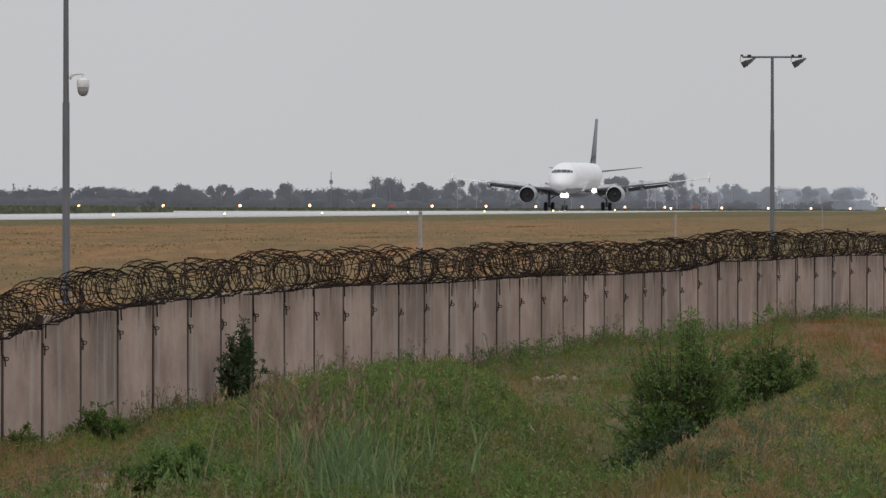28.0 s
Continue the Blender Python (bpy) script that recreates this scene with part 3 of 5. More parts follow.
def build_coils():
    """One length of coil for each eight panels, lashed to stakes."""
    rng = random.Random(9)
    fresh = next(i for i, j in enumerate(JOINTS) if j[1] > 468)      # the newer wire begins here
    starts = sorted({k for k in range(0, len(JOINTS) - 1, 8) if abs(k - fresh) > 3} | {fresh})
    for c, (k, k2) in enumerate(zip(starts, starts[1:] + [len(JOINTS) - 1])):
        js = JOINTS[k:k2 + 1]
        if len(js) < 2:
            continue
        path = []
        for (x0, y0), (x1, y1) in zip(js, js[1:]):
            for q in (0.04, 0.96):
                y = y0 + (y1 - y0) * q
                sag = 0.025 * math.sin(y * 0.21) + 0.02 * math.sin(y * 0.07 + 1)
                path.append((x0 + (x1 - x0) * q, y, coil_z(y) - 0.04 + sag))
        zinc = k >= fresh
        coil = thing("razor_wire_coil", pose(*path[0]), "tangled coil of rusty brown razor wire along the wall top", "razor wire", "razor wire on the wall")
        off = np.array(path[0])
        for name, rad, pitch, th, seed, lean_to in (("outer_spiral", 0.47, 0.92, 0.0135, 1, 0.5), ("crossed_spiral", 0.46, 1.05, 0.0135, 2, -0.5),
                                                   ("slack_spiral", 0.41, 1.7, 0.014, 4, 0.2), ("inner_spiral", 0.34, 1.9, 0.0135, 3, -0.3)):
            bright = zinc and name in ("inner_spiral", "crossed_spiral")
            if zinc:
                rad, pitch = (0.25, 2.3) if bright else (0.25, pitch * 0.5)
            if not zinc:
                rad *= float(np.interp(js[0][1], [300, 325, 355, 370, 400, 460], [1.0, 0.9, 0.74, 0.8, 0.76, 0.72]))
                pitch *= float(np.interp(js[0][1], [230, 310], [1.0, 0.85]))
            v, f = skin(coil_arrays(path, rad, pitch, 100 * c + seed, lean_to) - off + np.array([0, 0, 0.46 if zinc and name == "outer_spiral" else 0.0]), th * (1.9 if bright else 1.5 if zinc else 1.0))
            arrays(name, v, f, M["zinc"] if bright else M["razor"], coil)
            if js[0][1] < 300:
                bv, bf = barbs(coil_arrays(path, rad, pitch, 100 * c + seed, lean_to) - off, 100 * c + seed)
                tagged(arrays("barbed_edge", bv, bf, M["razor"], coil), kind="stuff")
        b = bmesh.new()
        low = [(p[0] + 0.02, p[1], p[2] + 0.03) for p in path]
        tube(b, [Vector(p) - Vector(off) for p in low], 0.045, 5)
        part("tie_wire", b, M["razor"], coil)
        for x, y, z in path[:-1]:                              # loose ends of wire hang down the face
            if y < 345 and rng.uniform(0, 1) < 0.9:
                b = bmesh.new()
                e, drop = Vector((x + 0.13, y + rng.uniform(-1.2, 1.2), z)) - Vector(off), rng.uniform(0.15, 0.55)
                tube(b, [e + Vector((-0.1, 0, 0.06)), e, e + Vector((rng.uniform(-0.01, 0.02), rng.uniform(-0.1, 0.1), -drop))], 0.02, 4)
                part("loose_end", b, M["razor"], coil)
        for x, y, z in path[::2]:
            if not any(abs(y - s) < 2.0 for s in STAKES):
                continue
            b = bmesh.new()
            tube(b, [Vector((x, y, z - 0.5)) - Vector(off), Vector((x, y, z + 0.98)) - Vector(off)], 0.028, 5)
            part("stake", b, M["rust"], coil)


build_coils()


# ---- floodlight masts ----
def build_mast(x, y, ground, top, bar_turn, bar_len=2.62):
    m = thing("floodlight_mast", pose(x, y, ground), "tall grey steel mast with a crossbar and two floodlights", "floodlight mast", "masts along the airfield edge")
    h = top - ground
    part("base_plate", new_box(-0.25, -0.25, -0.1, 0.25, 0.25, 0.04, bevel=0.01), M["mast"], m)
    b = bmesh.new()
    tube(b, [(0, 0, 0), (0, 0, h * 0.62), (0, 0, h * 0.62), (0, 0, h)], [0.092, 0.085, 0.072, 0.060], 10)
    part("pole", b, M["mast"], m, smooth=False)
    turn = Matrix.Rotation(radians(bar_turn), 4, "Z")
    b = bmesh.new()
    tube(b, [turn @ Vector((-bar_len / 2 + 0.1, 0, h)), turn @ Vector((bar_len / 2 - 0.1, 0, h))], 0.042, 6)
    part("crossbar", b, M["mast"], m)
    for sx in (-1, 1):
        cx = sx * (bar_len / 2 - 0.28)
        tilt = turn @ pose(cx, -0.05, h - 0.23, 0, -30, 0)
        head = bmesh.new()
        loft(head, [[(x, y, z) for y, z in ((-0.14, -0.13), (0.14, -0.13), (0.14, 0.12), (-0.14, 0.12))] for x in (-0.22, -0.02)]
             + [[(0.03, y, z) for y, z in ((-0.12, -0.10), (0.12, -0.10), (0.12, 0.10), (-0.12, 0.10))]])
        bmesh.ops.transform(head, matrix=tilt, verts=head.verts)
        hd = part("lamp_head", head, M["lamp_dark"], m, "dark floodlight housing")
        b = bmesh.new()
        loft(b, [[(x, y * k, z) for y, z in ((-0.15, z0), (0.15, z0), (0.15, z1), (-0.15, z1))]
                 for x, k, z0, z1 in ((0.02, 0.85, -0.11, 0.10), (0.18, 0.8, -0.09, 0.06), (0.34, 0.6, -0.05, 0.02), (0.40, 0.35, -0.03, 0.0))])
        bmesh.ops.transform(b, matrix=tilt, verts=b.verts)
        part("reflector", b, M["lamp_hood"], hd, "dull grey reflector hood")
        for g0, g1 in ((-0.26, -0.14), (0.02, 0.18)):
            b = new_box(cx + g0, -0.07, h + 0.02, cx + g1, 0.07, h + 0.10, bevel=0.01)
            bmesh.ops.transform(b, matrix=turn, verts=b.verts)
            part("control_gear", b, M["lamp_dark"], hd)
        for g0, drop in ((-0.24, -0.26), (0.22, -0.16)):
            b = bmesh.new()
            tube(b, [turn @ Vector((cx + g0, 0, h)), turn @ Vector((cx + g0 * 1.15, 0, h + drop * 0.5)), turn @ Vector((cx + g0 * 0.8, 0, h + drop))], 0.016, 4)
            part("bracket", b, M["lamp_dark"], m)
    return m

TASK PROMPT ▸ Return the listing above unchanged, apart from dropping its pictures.

SOLUTION TO THE PROBLEM ▸
28.0 s
Continue the Blender Python (bpy) script that recreates this scene with part 3 of 5. More parts follow.
def build_coils():
    """One length of coil for each eight panels, lashed to stakes."""
    rng = random.Random(9)
    fresh = next(i for i, j in enumerate(JOINTS) if j[1] > 468)      # the newer wire begins here
    starts = sorted({k for k in range(0, len(JOINTS) - 1, 8) if abs(k - fresh) > 3} | {fresh})
    for c, (k, k2) in enumerate(zip(starts, starts[1:] + [len(JOINTS) - 1])):
        js = JOINTS[k:k2 + 1]
        if len(js) < 2:
            continue
        path = []
        for (x0, y0), (x1, y1) in zip(js, js[1:]):
            for q in (0.04, 0.96):
                y = y0 + (y1 - y0) * q
                sag = 0.025 * math.sin(y * 0.21) + 0.02 * math.sin(y * 0.07 + 1)
                path.append((x0 + (x1 - x0) * q, y, coil_z(y) - 0.04 + sag))
        zinc = k >= fresh
        coil = thing("razor_wire_coil", pose(*path[0]), "tangled coil of rusty brown razor wire along the wall top", "razor wire", "razor wire on the wall")
        off = np.array(path[0])
        for name, rad, pitch, th, seed, lean_to in (("outer_spiral", 0.47, 0.92, 0.0135, 1, 0.5), ("crossed_spiral", 0.46, 1.05, 0.0135, 2, -0.5),
                                                   ("slack_spiral", 0.41, 1.7, 0.014, 4, 0.2), ("inner_spiral", 0.34, 1.9, 0.0135, 3, -0.3)):
            bright = zinc and name in ("inner_spiral", "crossed_spiral")
            if zinc:
                rad, pitch = (0.25, 2.3) if bright else (0.25, pitch * 0.5)
            if not zinc:
                rad *= float(np.interp(js[0][1], [300, 325, 355, 370, 400, 460], [1.0, 0.9, 0.74, 0.8, 0.76, 0.72]))
                pitch *= float(np.interp(js[0][1], [230, 310], [1.0, 0.85]))
            v, f = skin(coil_arrays(path, rad, pitch, 100 * c + seed, lean_to) - off + np.array([0, 0, 0.46 if zinc and name == "outer_spiral" else 0.0]), th * (1.9 if bright else 1.5 if zinc else 1.0))
            arrays(name, v, f, M["zinc"] if bright else M["razor"], coil)
            if js[0][1] < 300:
                bv, bf = barbs(coil_arrays(path, rad, pitch, 100 * c + seed, lean_to) - off, 100 * c + seed)
                tagged(arrays("barbed_edge", bv, bf, M["razor"], coil), kind="stuff")
        b = bmesh.new()
        low = [(p[0] + 0.02, p[1], p[2] + 0.03) for p in path]
        tube(b, [Vector(p) - Vector(off) for p in low], 0.045, 5)
        part("tie_wire", b, M["razor"], coil)
        for x, y, z in path[:-1]:                              # loose ends of wire hang down the face
            if y < 345 and rng.uniform(0, 1) < 0.9:
                b = bmesh.new()
                e, drop = Vector((x + 0.13, y + rng.uniform(-1.2, 1.2), z)) - Vector(off), rng.uniform(0.15, 0.55)
                tube(b, [e + Vector((-0.1, 0, 0.06)), e, e + Vector((rng.uniform(-0.01, 0.02), rng.uniform(-0.1, 0.1), -drop))], 0.02, 4)
                part("loose_end", b, M["razor"], coil)
        for x, y, z in path[::2]:
            if not any(abs(y - s) < 2.0 for s in STAKES):
                continue
            b = bmesh.new()
            tube(b, [Vector((x, y, z - 0.5)) - Vector(off), Vector((x, y, z + 0.98)) - Vector(off)], 0.028, 5)
            part("stake", b, M["rust"], coil)


build_coils()


# ---- floodlight masts ----
def build_mast(x, y, ground, top, bar_turn, bar_len=2.62):
    m = thing("floodlight_mast", pose(x, y, ground), "tall grey steel mast with a crossbar and two floodlights", "floodlight mast", "masts along the airfield edge")
    h = top - ground
    part("base_plate", new_box(-0.25, -0.25, -0.1, 0.25, 0.25, 0.04, bevel=0.01), M["mast"], m)
    b = bmesh.new()
    tube(b, [(0, 0, 0), (0, 0, h * 0.62), (0, 0, h * 0.62), (0, 0, h)], [0.092, 0.085, 0.072, 0.060], 10)
    part("pole", b, M["mast"], m, smooth=False)
    turn = Matrix.Rotation(radians(bar_turn), 4, "Z")
    b = bmesh.new()
    tube(b, [turn @ Vector((-bar_len / 2 + 0.1, 0, h)), turn @ Vector((bar_len / 2 - 0.1, 0, h))], 0.042, 6)
    part("crossbar", b, M["mast"], m)
    for sx in (-1, 1):
        cx = sx * (bar_len / 2 - 0.28)
        tilt = turn @ pose(cx, -0.05, h - 0.23, 0, -30, 0)
        head = bmesh.new()
        loft(head, [[(x, y, z) for y, z in ((-0.14, -0.13), (0.14, -0.13), (0.14, 0.12), (-0.14, 0.12))] for x in (-0.22, -0.02)]
             + [[(0.03, y, z) for y, z in ((-0.12, -0.10), (0.12, -0.10), (0.12, 0.10), (-0.12, 0.10))]])
        bmesh.ops.transform(head, matrix=tilt, verts=head.verts)
        hd = part("lamp_head", head, M["lamp_dark"], m, "dark floodlight housing")
        b = bmesh.new()
        loft(b, [[(x, y * k, z) for y, z in ((-0.15, z0), (0.15, z0), (0.15, z1), (-0.15, z1))]
                 for x, k, z0, z1 in ((0.02, 0.85, -0.11, 0.10), (0.18, 0.8, -0.09, 0.06), (0.34, 0.6, -0.05, 0.02), (0.40, 0.35, -0.03, 0.0))])
        bmesh.ops.transform(b, matrix=tilt, verts=b.verts)
        part("reflector", b, M["lamp_hood"], hd, "dull grey reflector hood")
        for g0, g1 in ((-0.26, -0.14), (0.02, 0.18)):
            b = new_box(cx + g0, -0.07, h + 0.02, cx + g1, 0.07, h + 0.10, bevel=0.01)
            bmesh.ops.transform(b, matrix=turn, verts=b.verts)
            part("control_gear", b, M["lamp_dark"], hd)
        for g0, drop in ((-0.24, -0.26), (0.22, -0.16)):
            b = bmesh.new()
            tube(b, [turn @ Vector((cx + g0, 0, h)), turn @ Vector((cx + g0 * 1.15, 0, h + drop * 0.5)), turn @ Vector((cx + g0 * 0.8, 0, h + drop))], 0.016, 4)
            part("bracket", b, M["lamp_dark"], m)
    return m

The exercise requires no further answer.